Drawing The Line
Newsman Bob Woodruff calls it as he sees it 
Dave Walker
Times-Picayune 

Though there's been some revisionist reporting lately on the degree to which 
New Orleans was plundered by its own residents during the lawless days after 
Hurricane Katrina, vivid scenes of such will always stay with Bob Woodruff, who 
covered the aftermath for ABC News. 

"It was a 'Mad Max' world," he said. "I've never before seen such open looting. 
We can all understand people taking water and food, the basic necessities. 

"But bags of shoes?" 

Like many journalists in the outlaw zone, Woodruff witnessed open ransacking. 

He did so by walking into besieged stores with a camera running and talking to 
the perpetrators. 

"There seemed to be no shame," he said. "They had no fear, either, of us 
documenting them doing it. 

"One looter came out of a store and I asked, 'Do you realize that's wrong? To 
steal things like bags of shoes?' He said he didn't speak English." 

Woodruff has had a piece of pretty much every big news story for ABC in recent 
years, and is often mentioned as one of the squadron of correspondents in line 
to replace the late Peter Jennings as anchor of the flagship evening newscast 
"World News Tonight." 

He got into the globetrotting-correspondent game via an unusual route. Holding 
a law degree from the University of Michigan Law School, Woodruff was teaching 
law in Beijing when the Tiananmen Square uprising caught the world's attention. 
Hired by CBS News as an interpreter, he caught the broadcast-news bug. 

The presence of news crews at Tiananmen Square documented a moment in history 
that might've otherwise been cloaked in cover-up by the Chinese government. 

Many of the electronic journalists who worked in New Orleans last month have 
mentioned that the reaction they got from suffering stay-behinders was 
gratitude for providing a similar service, by documenting their plight and the 
aftereffects of inept relief efforts. 

"One of the most amazing things was when we went into the convention center on 
Thursday," Woodruff said. "People were so desperate for someone from the 
outside, someone even remotely of authority, to come in there and listen to 
them. 

"When we walked in we were given a standing ovation, my crew and me." . 

Woodruff said that's only happened once before in his career, when he was 
covering ethnic cleansing in Yugoslavia. 

"It was a very frustrating moment," he said. "All we could really do was get 
word out, put their pictures on TV and maybe somebody would respond." 

Commentary in recent weeks has recognized a flowering of passionate reportage 
in much of the post-Katrina coverage. Woodruff said the nature of the story 
made for simple line-drawing. 

"I think people in journalism felt good about the mission," he said. "It's not 
waking up to take an advocacy position. 

"Most stories are complex, with many sides. This is one of those stories that 
was essentially one-sided people were in dire need of help. 

"To me it was almost like covering a forest fire.

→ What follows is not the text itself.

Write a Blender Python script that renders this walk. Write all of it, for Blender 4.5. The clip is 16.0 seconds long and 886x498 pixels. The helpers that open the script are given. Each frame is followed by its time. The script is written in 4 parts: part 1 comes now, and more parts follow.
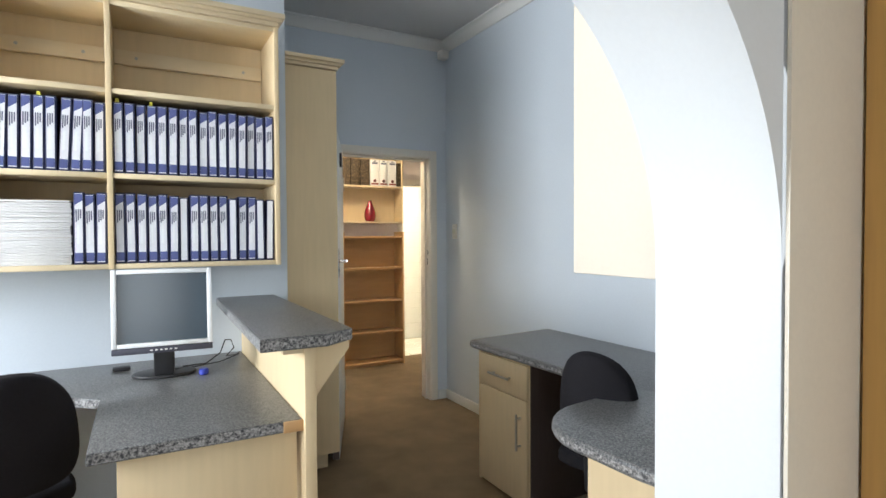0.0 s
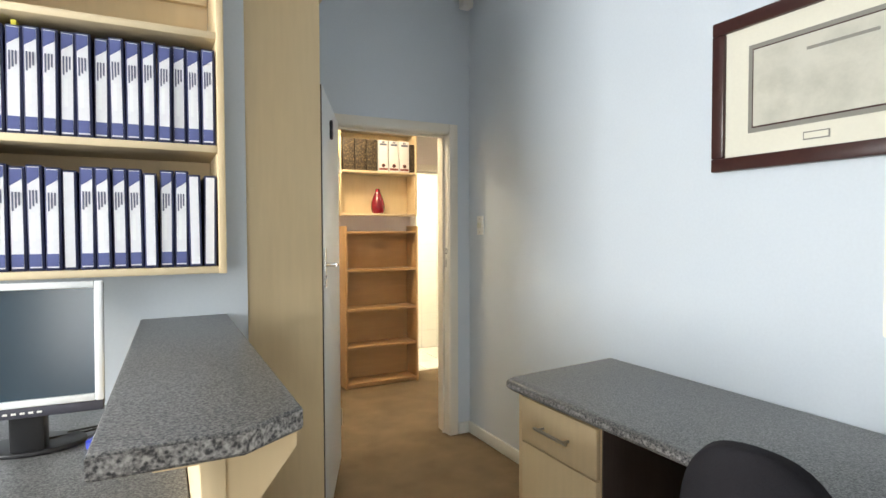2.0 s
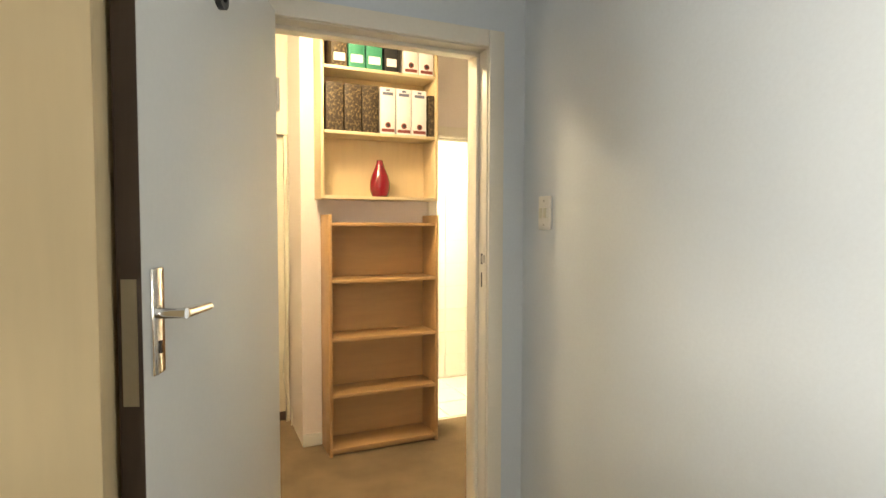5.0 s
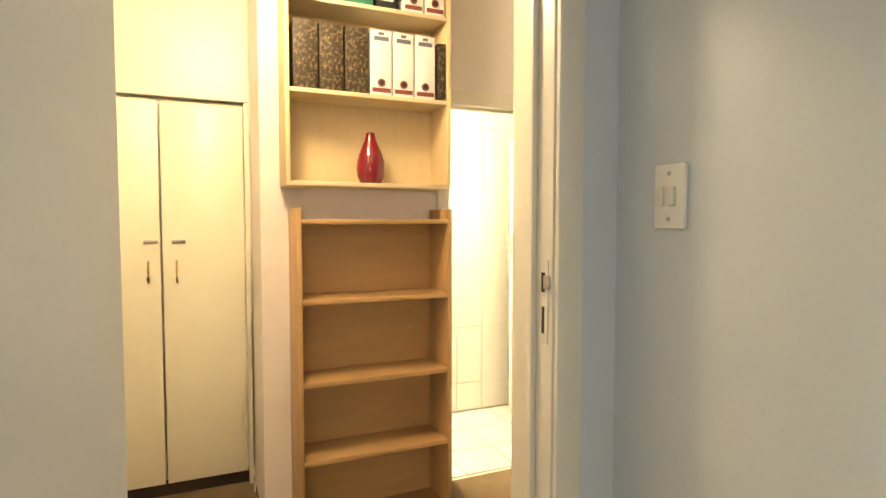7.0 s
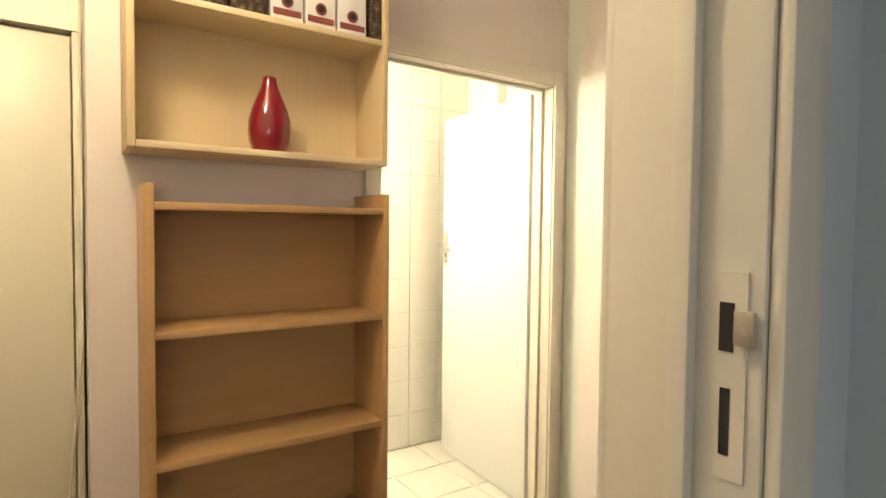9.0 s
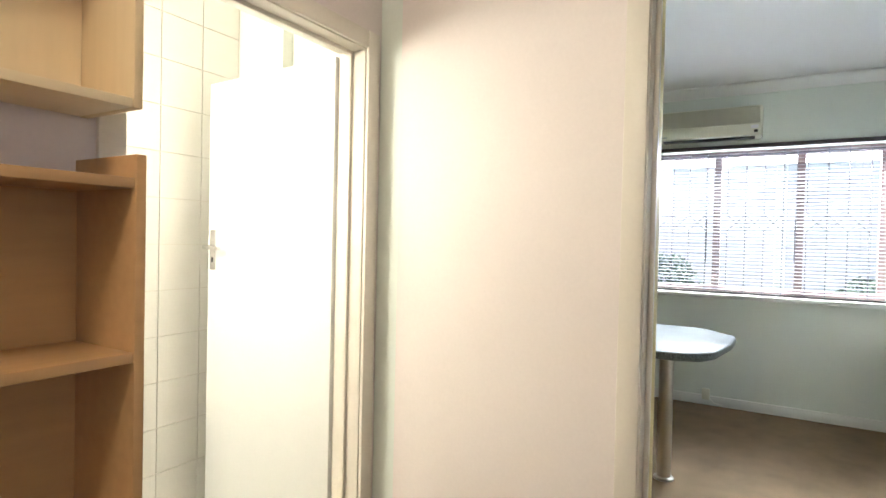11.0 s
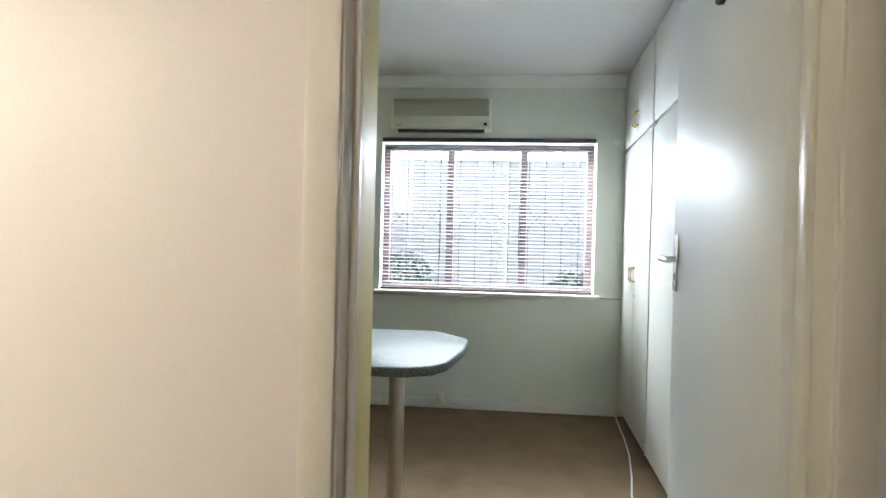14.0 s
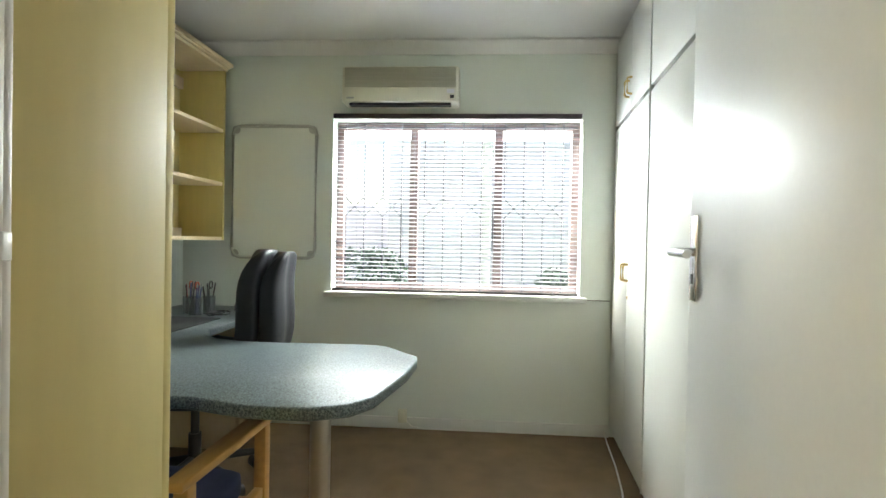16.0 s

There is evil a fire that 
needs to be put out. The good guys have hoses. 

"This is not the Iraq invasion. There's a lot of complexity to a story like 
that." 

Woodruff, who was embedded with a Marine recon division during the invasion of 
Iraq, has worked in ABC's London bureau covering various crises in Europe and 
Asia, and as ABC's reporter covering the U.S. Justice Department. 

Like many of the national correspondents who came to New Orleans, he'd also 
seen the devastation wrought by the Asian tsunami. 

Though the scope of the big wave's hit was much wider, what Woodruff saw in New 
Orleans reminded him in many ways of what he saw in Indonesia. 

"The similarities were striking," he said. "I remember being struck in 
Indonesia during the tsunami coverage by seeing a body on the street corner 
underneath a traffic lamp. It was two and a half weeks after the tsunami came 
through, and I was shocked by the body still being there. 

"I never thought in a million years that I'd see that in the U.S. A week and a 
half after the hurricane, there were still bodies lying around." 

On Jackson Avenue, Woodruff said, he saw one neighbor bury another after the 
body had been left untouched for several days. 

"And you realized that people of this town just wanted some dignity at a time 
when they were denied the very basics of human dignity."